Give all the lines below again, exactly, with no pictures.

:::

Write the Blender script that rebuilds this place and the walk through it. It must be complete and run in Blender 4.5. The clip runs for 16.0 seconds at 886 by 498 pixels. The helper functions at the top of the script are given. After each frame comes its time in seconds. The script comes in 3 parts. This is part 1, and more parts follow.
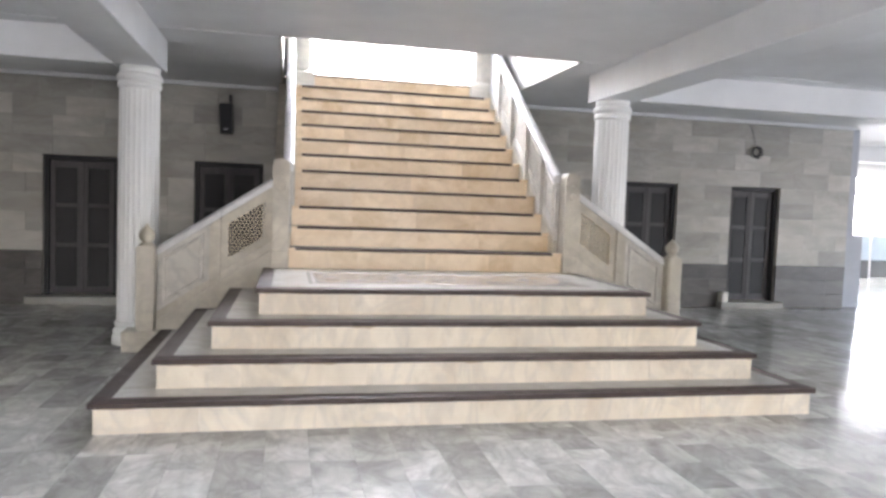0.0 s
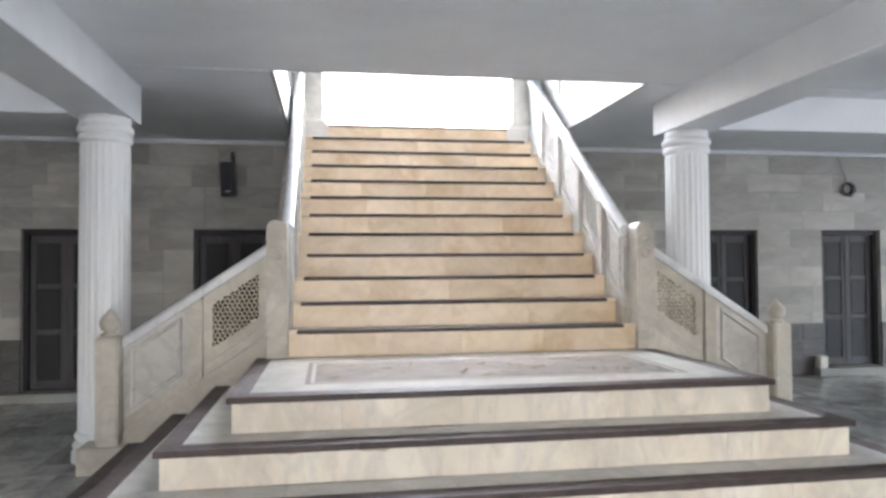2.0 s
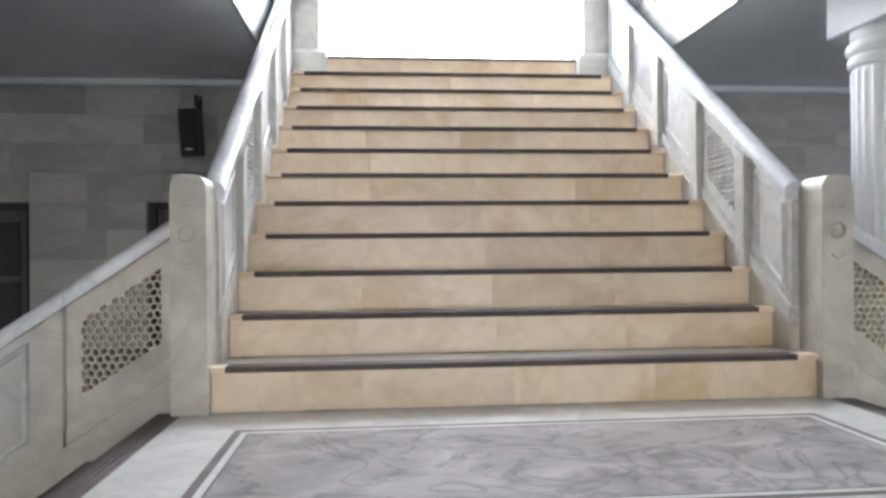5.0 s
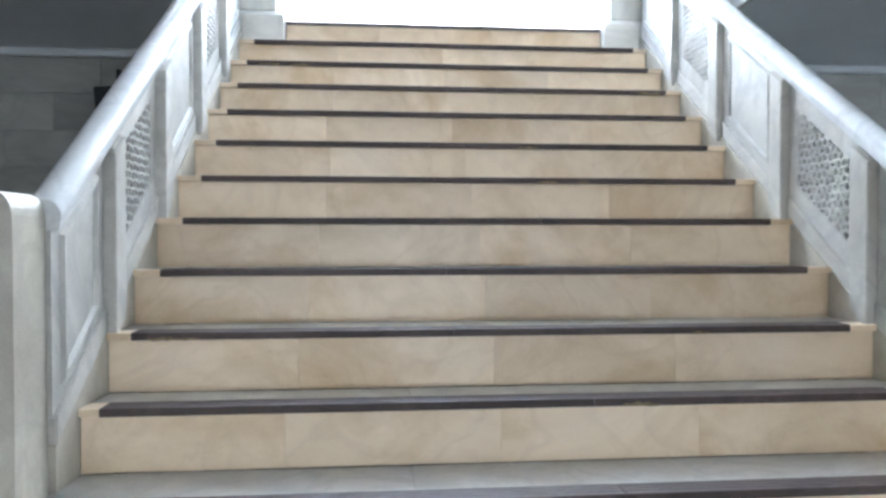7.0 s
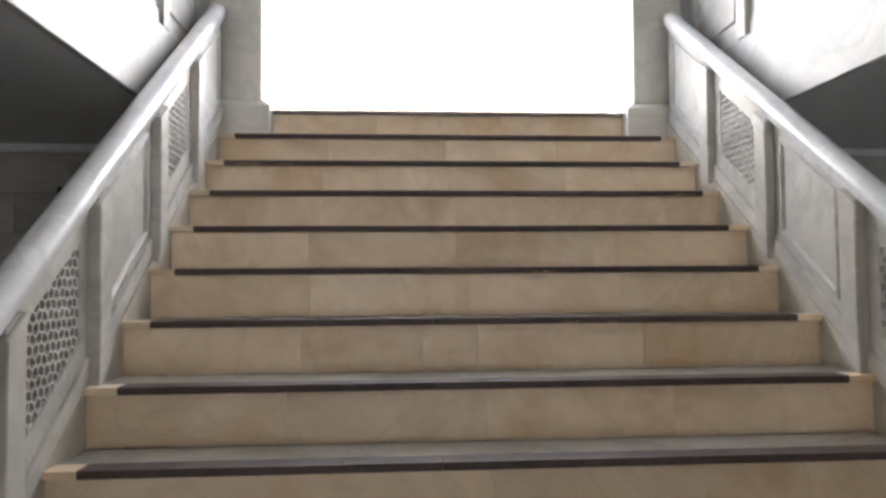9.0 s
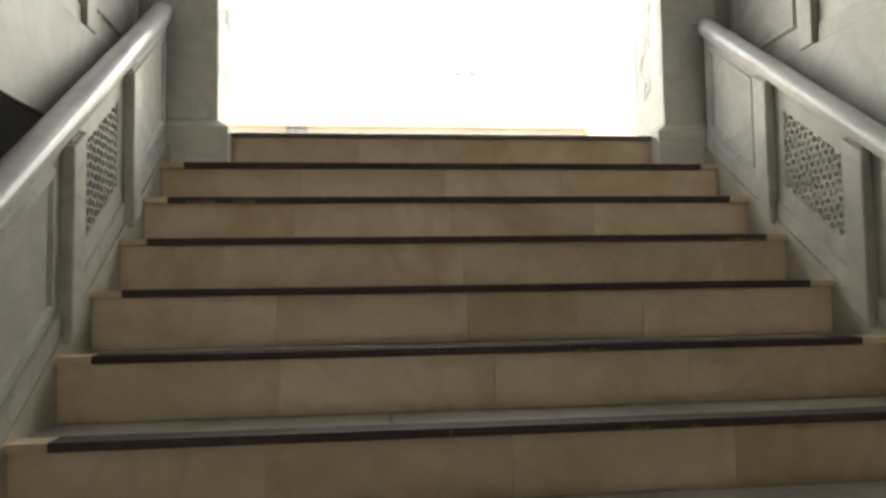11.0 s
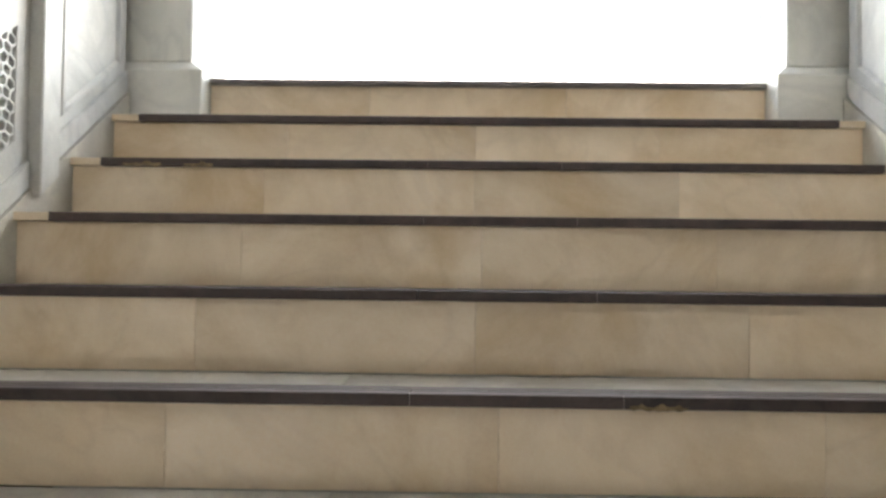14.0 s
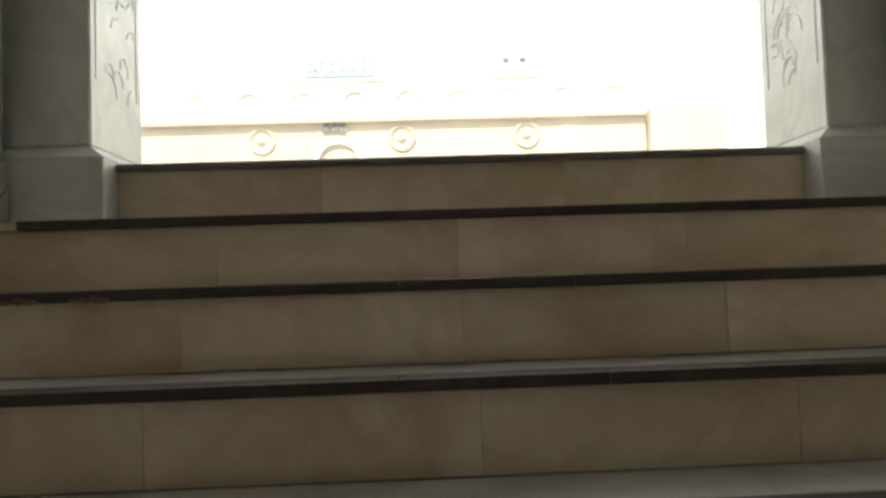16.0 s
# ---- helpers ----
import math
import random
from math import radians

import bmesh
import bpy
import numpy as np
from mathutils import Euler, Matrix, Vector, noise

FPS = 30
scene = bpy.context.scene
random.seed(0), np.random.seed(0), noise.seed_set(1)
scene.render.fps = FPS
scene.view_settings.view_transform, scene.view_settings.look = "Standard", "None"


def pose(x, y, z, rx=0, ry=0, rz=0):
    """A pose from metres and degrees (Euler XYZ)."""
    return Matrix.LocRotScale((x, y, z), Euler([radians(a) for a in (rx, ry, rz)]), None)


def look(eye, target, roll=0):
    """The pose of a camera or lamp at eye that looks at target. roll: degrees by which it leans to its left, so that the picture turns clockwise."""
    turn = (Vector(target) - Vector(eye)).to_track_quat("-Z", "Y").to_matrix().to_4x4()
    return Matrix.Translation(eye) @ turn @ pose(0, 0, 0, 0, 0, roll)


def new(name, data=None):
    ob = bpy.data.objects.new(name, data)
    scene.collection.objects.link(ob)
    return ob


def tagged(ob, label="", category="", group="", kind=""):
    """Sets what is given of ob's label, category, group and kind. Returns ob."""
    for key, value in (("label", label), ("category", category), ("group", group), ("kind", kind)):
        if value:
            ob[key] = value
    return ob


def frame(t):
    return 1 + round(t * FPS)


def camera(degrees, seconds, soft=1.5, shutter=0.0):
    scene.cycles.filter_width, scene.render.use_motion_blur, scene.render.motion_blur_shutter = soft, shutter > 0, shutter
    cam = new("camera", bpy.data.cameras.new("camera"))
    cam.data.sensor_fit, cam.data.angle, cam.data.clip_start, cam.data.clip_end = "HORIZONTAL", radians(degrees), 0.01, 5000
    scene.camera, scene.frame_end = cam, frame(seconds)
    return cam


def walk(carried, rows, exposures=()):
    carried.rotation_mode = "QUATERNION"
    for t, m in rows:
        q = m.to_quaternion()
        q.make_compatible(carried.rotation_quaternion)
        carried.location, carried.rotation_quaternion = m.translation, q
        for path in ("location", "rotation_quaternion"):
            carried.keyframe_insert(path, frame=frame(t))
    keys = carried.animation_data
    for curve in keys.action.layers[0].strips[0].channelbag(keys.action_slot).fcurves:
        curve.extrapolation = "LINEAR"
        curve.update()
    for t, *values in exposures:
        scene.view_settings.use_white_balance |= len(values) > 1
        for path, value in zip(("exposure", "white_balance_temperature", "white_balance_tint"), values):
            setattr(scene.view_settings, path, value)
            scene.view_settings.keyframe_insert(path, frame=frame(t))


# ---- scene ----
cam = camera(63.4, 16.0, soft=2.9)
PATH = [
    (0, (-1.348, 0.498, 1.376), (-0.922, 2.449, 1.259), 2.1),
    (0.5, (-1.201, 0.834, 1.374), (-0.783, 2.786, 1.256), 1.8),
    (1, (-1.188, 1.229, 1.345), (-0.825, 3.191, 1.198), 1.4),
    (1.5, (-1.13, 1.567, 1.408), (-0.709, 3.52, 1.298), 1.1),
    (2, (-1.04, 1.898, 1.411), (-0.725, 3.873, 1.461), -0.4),
    (2.5, (-0.932, 2.223, 1.431), (-0.525, 4.176, 1.57), 0.4),
    (3, (-0.845, 2.56, 1.44), (-0.433, 4.515, 1.527), -0.7),
    (3.5, (-0.774, 2.911, 1.407), (-0.51, 4.893, 1.46), -0.0),
    (4, (-0.738, 3.323, 1.418), (-0.483, 5.307, 1.399), -0.5),
    (6.5, (-0.459, 5.143, 1.517), (-0.422, 7.142, 1.56), -0.1),
    (7, (-0.449, 5.356, 1.643), (-0.27, 7.348, 1.607), -0.0),
    (7.5, (-0.435, 5.529, 1.763), (-0.227, 7.518, 1.807), -0.8),
    (8, (-0.468, 5.637, 1.872), (-0.243, 7.622, 1.957), -0.7),
    (8.5, (-0.397, 5.787, 1.932), (-0.204, 7.773, 2.076), -0.3),
    (9, (-0.339, 5.897, 2.05), (-0.203, 7.89, 2.132), -0.4),
    (9.5, (-0.414, 6.111, 2.102), (-0.272, 8.103, 2.208), -0.3),
    (10, (-0.451, 6.266, 2.246), (-0.224, 8.249, 2.374), -1.0),
    (12.5, (-0.346, 7.039, 2.278), (-0.164, 9.028, 2.385), 0.0),
    (13, (-0.314, 7.058, 2.298), (-0.241, 9.052, 2.431), 0.1),
    (13.5, (-0.244, 7.184, 2.251), (-0.109, 9.179, 2.269), 0.1),
    (14, (-0.12, 7.432, 2.336), (-0.148, 9.431, 2.389), 0.7),
    (14.5, (-0.141, 7.561, 2.42), (-0.123, 9.559, 2.495), 0.7),
    (15, (-0.201, 7.726, 2.513), (-0.053, 9.72, 2.575), -0.5),
    (15.5, (-0.223, 7.821, 2.617), (-0.025, 9.809, 2.727), -2.2),
    (16, (-0.157, 7.957, 2.658), (-0.085, 9.952, 2.751), -1.9),
]
EXPOSURES = [(0.0, 4.15, 6350, 17), (2.5, 4.15, 6050, 14), (4.0, 3.8, 6100, 15), (5.5, 3.9, 5800, 11), (6.5, 3.9, 5550, 8), (7.5, 3.65, 5400, 7), (8.5, 2.95, 6050, 11), (9.0, 2.75, 6500, 14), (9.5, 2.5, 6800, 16), (10.0, 2.25, 7000, 16), (12.4, 0.9, 7900, -7), (13.0, 1.55, 7350, 0), (13.5, 2.15, 6800, 7), (14.0, 2.95, 6600, 8), (14.5, 2.85, 6600, 8), (15.0, 2.35, 6900, 8), (15.5, 1.65, 7100, 6), (16.0, 0.9, 7300, 4)]
walk(cam, [(t, look(eye, target, roll)) for t, eye, target, roll in PATH], EXPOSURES)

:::

*SOLUTION TO THIS TASK*
Write the Blender script that rebuilds this place and the walk through it. It must be complete and run in Blender 4.5. The clip runs for 16.0 seconds at 886 by 498 pixels. The helper functions at the top of the script are given. After each frame comes its time in seconds. The script comes in 3 parts. This is part 1, and more parts follow.
0.0 s
2.0 s
5.0 s
7.0 s
9.0 s
11.0 s
14.0 s
16.0 s
# ---- helpers ----
import math
import random
from math import radians

import bmesh
import bpy
import numpy as np
from mathutils import Euler, Matrix, Vector, noise

FPS = 30
scene = bpy.context.scene
random.seed(0), np.random.seed(0), noise.seed_set(1)
scene.render.fps = FPS
scene.view_settings.view_transform, scene.view_settings.look = "Standard", "None"


def pose(x, y, z, rx=0, ry=0, rz=0):
    """A pose from metres and degrees (Euler XYZ)."""
    return Matrix.LocRotScale((x, y, z), Euler([radians(a) for a in (rx, ry, rz)]), None)


def look(eye, target, roll=0):
    """The pose of a camera or lamp at eye that looks at target. roll: degrees by which it leans to its left, so that the picture turns clockwise."""
    turn = (Vector(target) - Vector(eye)).to_track_quat("-Z", "Y").to_matrix().to_4x4()
    return Matrix.Translation(eye) @ turn @ pose(0, 0, 0, 0, 0, roll)


def new(name, data=None):
    ob = bpy.data.objects.new(name, data)
    scene.collection.objects.link(ob)
    return ob


def tagged(ob, label="", category="", group="", kind=""):
    """Sets what is given of ob's label, category, group and kind. Returns ob."""
    for key, value in (("label", label), ("category", category), ("group", group), ("kind", kind)):
        if value:
            ob[key] = value
    return ob


def frame(t):
    return 1 + round(t * FPS)


def camera(degrees, seconds, soft=1.5, shutter=0.0):
    scene.cycles.filter_width, scene.render.use_motion_blur, scene.render.motion_blur_shutter = soft, shutter > 0, shutter
    cam = new("camera", bpy.data.cameras.new("camera"))
    cam.data.sensor_fit, cam.data.angle, cam.data.clip_start, cam.data.clip_end = "HORIZONTAL", radians(degrees), 0.01, 5000
    scene.camera, scene.frame_end = cam, frame(seconds)
    return cam


def walk(carried, rows, exposures=()):
    carried.rotation_mode = "QUATERNION"
    for t, m in rows:
        q = m.to_quaternion()
        q.make_compatible(carried.rotation_quaternion)
        carried.location, carried.rotation_quaternion = m.translation, q
        for path in ("location", "rotation_quaternion"):
            carried.keyframe_insert(path, frame=frame(t))
    keys = carried.animation_data
    for curve in keys.action.layers[0].strips[0].channelbag(keys.action_slot).fcurves:
        curve.extrapolation = "LINEAR"
        curve.update()
    for t, *values in exposures:
        scene.view_settings.use_white_balance |= len(values) > 1
        for path, value in zip(("exposure", "white_balance_temperature", "white_balance_tint"), values):
            setattr(scene.view_settings, path, value)
            scene.view_settings.keyframe_insert(path, frame=frame(t))


# ---- scene ----
cam = camera(63.4, 16.0, soft=2.9)
PATH = [
    (0, (-1.348, 0.498, 1.376), (-0.922, 2.449, 1.259), 2.1),
    (0.5, (-1.201, 0.834, 1.374), (-0.783, 2.786, 1.256), 1.8),
    (1, (-1.188, 1.229, 1.345), (-0.825, 3.191, 1.198), 1.4),
    (1.5, (-1.13, 1.567, 1.408), (-0.709, 3.52, 1.298), 1.1),
    (2, (-1.04, 1.898, 1.411), (-0.725, 3.873, 1.461), -0.4),
    (2.5, (-0.932, 2.223, 1.431), (-0.525, 4.176, 1.57), 0.4),
    (3, (-0.845, 2.56, 1.44), (-0.433, 4.515, 1.527), -0.7),
    (3.5, (-0.774, 2.911, 1.407), (-0.51, 4.893, 1.46), -0.0),
    (4, (-0.738, 3.323, 1.418), (-0.483, 5.307, 1.399), -0.5),
    (6.5, (-0.459, 5.143, 1.517), (-0.422, 7.142, 1.56), -0.1),
    (7, (-0.449, 5.356, 1.643), (-0.27, 7.348, 1.607), -0.0),
    (7.5, (-0.435, 5.529, 1.763), (-0.227, 7.518, 1.807), -0.8),
    (8, (-0.468, 5.637, 1.872), (-0.243, 7.622, 1.957), -0.7),
    (8.5, (-0.397, 5.787, 1.932), (-0.204, 7.773, 2.076), -0.3),
    (9, (-0.339, 5.897, 2.05), (-0.203, 7.89, 2.132), -0.4),
    (9.5, (-0.414, 6.111, 2.102), (-0.272, 8.103, 2.208), -0.3),
    (10, (-0.451, 6.266, 2.246), (-0.224, 8.249, 2.374), -1.0),
    (12.5, (-0.346, 7.039, 2.278), (-0.164, 9.028, 2.385), 0.0),
    (13, (-0.314, 7.058, 2.298), (-0.241, 9.052, 2.431), 0.1),
    (13.5, (-0.244, 7.184, 2.251), (-0.109, 9.179, 2.269), 0.1),
    (14, (-0.12, 7.432, 2.336), (-0.148, 9.431, 2.389), 0.7),
    (14.5, (-0.141, 7.561, 2.42), (-0.123, 9.559, 2.495), 0.7),
    (15, (-0.201, 7.726, 2.513), (-0.053, 9.72, 2.575), -0.5),
    (15.5, (-0.223, 7.821, 2.617), (-0.025, 9.809, 2.727), -2.2),
    (16, (-0.157, 7.957, 2.658), (-0.085, 9.952, 2.751), -1.9),
]
EXPOSURES = [(0.0, 4.15, 6350, 17), (2.5, 4.15, 6050, 14), (4.0, 3.8, 6100, 15), (5.5, 3.9, 5800, 11), (6.5, 3.9, 5550, 8), (7.5, 3.65, 5400, 7), (8.5, 2.95, 6050, 11), (9.0, 2.75, 6500, 14), (9.5, 2.5, 6800, 16), (10.0, 2.25, 7000, 16), (12.4, 0.9, 7900, -7), (13.0, 1.55, 7350, 0), (13.5, 2.15, 6800, 7), (14.0, 2.95, 6600, 8), (14.5, 2.85, 6600, 8), (15.0, 2.35, 6900, 8), (15.5, 1.65, 7100, 6), (16.0, 0.9, 7300, 4)]
walk(cam, [(t, look(eye, target, roll)) for t, eye, target, roll in PATH], EXPOSURES)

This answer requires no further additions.